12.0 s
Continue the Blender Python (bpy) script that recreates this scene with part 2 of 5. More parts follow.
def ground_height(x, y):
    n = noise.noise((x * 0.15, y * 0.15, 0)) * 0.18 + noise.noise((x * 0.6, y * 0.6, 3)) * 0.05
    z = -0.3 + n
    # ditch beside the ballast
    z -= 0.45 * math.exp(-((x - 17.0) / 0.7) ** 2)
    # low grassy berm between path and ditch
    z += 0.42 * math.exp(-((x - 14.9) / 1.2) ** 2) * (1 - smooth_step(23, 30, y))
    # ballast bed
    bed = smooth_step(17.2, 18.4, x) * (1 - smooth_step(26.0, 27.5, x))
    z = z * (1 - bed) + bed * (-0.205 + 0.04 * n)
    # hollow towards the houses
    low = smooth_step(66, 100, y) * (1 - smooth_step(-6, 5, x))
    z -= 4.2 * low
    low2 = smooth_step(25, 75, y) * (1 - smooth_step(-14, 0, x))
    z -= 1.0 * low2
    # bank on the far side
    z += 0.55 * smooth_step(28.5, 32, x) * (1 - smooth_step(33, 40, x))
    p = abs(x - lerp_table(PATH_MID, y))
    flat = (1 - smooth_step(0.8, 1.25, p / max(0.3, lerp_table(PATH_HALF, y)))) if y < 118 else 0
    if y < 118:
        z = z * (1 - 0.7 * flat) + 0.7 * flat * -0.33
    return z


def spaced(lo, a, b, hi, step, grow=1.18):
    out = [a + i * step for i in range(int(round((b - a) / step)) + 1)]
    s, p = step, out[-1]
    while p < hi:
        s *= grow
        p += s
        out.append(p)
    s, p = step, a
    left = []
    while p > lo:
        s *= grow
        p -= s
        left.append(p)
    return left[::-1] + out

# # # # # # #

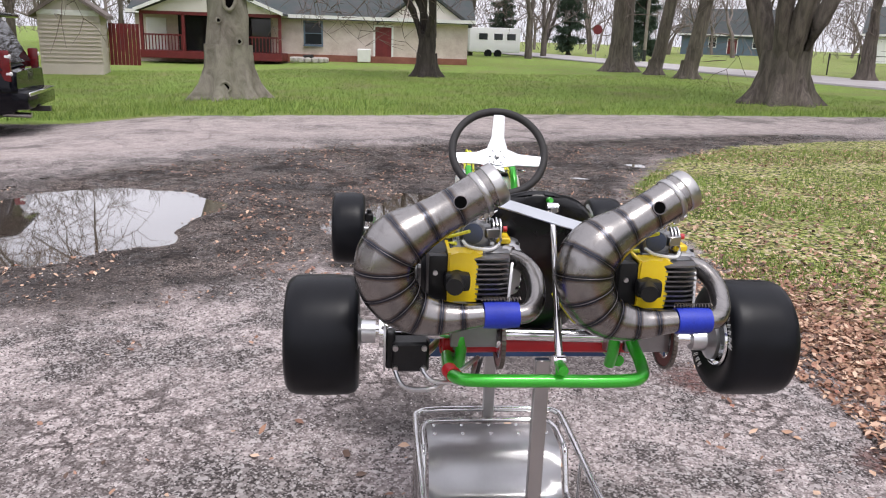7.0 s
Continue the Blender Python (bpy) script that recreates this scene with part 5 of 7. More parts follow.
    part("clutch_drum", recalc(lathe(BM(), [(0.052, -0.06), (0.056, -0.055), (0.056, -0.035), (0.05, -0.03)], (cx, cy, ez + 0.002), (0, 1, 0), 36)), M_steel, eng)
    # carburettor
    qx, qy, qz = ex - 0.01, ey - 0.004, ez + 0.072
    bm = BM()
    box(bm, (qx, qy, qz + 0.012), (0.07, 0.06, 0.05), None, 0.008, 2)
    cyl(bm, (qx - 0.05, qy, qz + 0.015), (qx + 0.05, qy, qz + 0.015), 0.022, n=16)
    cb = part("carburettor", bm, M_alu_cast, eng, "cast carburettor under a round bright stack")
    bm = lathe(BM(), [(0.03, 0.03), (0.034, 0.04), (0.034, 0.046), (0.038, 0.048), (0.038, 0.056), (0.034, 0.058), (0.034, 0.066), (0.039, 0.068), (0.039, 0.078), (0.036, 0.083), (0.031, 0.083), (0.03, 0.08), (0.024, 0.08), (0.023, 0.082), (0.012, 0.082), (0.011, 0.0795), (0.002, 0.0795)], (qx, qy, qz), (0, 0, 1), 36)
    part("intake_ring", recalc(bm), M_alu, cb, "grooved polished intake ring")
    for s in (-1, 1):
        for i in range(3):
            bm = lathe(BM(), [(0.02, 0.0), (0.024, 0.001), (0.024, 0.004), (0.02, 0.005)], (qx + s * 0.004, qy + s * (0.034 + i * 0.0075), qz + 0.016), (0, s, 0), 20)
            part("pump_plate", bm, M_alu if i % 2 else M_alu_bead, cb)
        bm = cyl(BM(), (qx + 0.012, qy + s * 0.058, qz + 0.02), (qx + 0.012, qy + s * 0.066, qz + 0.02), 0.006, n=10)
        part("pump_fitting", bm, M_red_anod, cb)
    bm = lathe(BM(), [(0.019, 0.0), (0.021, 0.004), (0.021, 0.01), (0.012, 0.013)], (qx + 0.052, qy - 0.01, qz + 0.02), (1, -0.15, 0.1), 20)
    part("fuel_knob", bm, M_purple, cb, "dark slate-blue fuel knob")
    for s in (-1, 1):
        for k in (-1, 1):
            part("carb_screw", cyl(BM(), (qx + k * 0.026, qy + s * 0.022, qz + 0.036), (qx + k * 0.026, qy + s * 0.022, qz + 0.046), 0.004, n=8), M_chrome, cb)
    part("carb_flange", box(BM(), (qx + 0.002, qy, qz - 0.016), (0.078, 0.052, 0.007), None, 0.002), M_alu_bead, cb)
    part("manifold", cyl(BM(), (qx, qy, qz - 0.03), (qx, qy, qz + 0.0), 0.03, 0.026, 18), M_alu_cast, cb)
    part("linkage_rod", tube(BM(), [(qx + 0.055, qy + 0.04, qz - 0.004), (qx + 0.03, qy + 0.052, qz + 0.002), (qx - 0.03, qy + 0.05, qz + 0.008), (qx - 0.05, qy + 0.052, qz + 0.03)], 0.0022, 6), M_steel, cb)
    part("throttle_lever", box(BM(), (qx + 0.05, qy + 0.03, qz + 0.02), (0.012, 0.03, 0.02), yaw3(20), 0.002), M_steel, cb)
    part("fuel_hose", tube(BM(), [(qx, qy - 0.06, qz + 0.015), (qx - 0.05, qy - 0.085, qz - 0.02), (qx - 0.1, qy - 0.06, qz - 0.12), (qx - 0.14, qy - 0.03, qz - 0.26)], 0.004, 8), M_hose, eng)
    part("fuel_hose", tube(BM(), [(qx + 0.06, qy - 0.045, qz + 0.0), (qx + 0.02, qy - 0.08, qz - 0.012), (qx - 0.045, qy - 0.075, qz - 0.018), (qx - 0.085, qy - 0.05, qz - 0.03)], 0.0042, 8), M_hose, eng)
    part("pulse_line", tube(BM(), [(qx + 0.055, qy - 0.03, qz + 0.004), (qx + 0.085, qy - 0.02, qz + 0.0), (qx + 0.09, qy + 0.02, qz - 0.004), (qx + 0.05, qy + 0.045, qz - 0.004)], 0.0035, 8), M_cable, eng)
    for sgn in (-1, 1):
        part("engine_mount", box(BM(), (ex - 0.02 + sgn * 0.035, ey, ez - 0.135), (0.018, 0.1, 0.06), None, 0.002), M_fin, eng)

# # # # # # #

GIVEN EXERCISE
Copy every line of the data that holds the string "Continue".

ANSWER IN FULL
Continue the Blender Python (bpy) script that recreates this scene with part 2 of 5. More parts follow.
Continue the Blender Python (bpy) script that recreates this scene with part 5 of 7. More parts follow.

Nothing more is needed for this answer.